▸ **What is needed**
Work through the listing below and count the lines that hold "this". Answer with the number alone.

▸ **Given data**
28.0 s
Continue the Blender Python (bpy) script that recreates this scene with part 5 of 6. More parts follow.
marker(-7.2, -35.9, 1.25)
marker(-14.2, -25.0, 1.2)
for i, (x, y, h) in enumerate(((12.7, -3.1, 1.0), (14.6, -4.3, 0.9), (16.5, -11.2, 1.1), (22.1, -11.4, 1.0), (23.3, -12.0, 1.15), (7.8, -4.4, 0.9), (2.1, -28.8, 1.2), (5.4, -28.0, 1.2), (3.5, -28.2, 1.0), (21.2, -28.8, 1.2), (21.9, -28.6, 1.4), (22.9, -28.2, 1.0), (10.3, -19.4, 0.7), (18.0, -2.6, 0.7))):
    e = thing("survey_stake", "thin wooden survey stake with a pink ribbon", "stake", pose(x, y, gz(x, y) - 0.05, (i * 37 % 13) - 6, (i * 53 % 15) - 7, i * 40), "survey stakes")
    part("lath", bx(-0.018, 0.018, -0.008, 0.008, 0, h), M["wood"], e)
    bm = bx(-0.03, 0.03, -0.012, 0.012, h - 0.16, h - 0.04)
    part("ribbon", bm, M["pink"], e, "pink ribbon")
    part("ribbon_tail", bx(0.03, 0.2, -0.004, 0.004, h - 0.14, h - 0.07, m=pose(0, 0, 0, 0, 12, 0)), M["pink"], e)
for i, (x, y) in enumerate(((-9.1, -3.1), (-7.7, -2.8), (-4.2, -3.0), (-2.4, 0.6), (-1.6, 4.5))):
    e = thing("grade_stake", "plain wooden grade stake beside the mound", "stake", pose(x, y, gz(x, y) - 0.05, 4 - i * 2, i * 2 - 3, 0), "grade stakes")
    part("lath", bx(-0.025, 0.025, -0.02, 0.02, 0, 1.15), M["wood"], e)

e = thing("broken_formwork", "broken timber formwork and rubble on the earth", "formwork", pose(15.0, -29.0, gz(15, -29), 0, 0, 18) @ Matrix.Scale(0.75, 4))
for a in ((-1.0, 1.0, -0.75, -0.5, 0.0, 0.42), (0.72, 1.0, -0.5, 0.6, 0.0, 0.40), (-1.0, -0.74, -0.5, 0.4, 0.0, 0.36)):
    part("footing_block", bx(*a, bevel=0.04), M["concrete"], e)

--

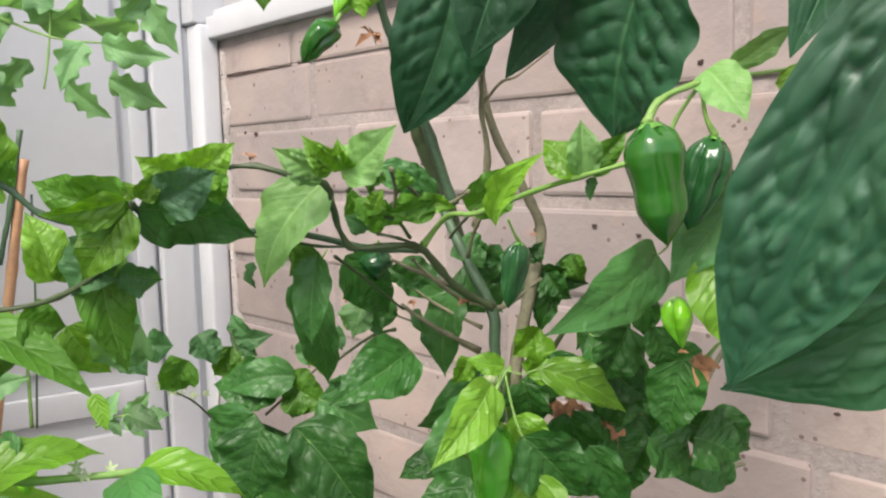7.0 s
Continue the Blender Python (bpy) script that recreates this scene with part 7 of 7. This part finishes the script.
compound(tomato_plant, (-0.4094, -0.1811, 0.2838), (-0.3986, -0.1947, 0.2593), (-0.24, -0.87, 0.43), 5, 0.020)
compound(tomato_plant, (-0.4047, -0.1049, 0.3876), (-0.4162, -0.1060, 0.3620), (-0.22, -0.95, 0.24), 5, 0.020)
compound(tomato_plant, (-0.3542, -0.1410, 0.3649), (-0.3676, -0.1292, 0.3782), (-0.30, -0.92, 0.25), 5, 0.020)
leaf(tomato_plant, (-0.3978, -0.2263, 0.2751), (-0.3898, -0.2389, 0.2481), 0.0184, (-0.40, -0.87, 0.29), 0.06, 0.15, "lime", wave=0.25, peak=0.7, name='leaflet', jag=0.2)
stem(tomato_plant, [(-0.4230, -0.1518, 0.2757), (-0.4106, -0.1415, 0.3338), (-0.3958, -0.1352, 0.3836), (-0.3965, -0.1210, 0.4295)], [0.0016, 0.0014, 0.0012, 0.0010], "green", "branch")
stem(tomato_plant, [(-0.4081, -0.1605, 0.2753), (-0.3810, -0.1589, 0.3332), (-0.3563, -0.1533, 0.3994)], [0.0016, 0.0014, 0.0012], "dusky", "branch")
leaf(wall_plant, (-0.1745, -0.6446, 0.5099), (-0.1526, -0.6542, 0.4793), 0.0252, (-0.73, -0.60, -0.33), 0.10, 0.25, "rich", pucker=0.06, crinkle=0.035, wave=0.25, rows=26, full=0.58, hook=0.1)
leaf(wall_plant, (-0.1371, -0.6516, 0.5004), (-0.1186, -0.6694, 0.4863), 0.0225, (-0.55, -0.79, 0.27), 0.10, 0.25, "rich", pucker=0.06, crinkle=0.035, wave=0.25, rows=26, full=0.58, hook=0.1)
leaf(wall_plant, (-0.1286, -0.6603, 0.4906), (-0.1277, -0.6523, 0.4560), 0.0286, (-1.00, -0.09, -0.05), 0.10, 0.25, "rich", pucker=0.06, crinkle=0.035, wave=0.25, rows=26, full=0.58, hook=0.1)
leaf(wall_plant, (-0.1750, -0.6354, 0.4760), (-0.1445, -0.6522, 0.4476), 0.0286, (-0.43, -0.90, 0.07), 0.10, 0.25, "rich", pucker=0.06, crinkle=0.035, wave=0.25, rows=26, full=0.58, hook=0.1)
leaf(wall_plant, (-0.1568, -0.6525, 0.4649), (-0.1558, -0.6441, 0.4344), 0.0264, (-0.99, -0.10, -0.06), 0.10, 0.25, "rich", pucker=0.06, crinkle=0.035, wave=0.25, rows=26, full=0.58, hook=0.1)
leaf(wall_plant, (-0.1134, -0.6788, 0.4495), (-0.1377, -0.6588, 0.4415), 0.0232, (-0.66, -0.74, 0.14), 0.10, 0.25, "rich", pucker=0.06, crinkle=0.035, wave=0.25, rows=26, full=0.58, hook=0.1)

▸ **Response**
2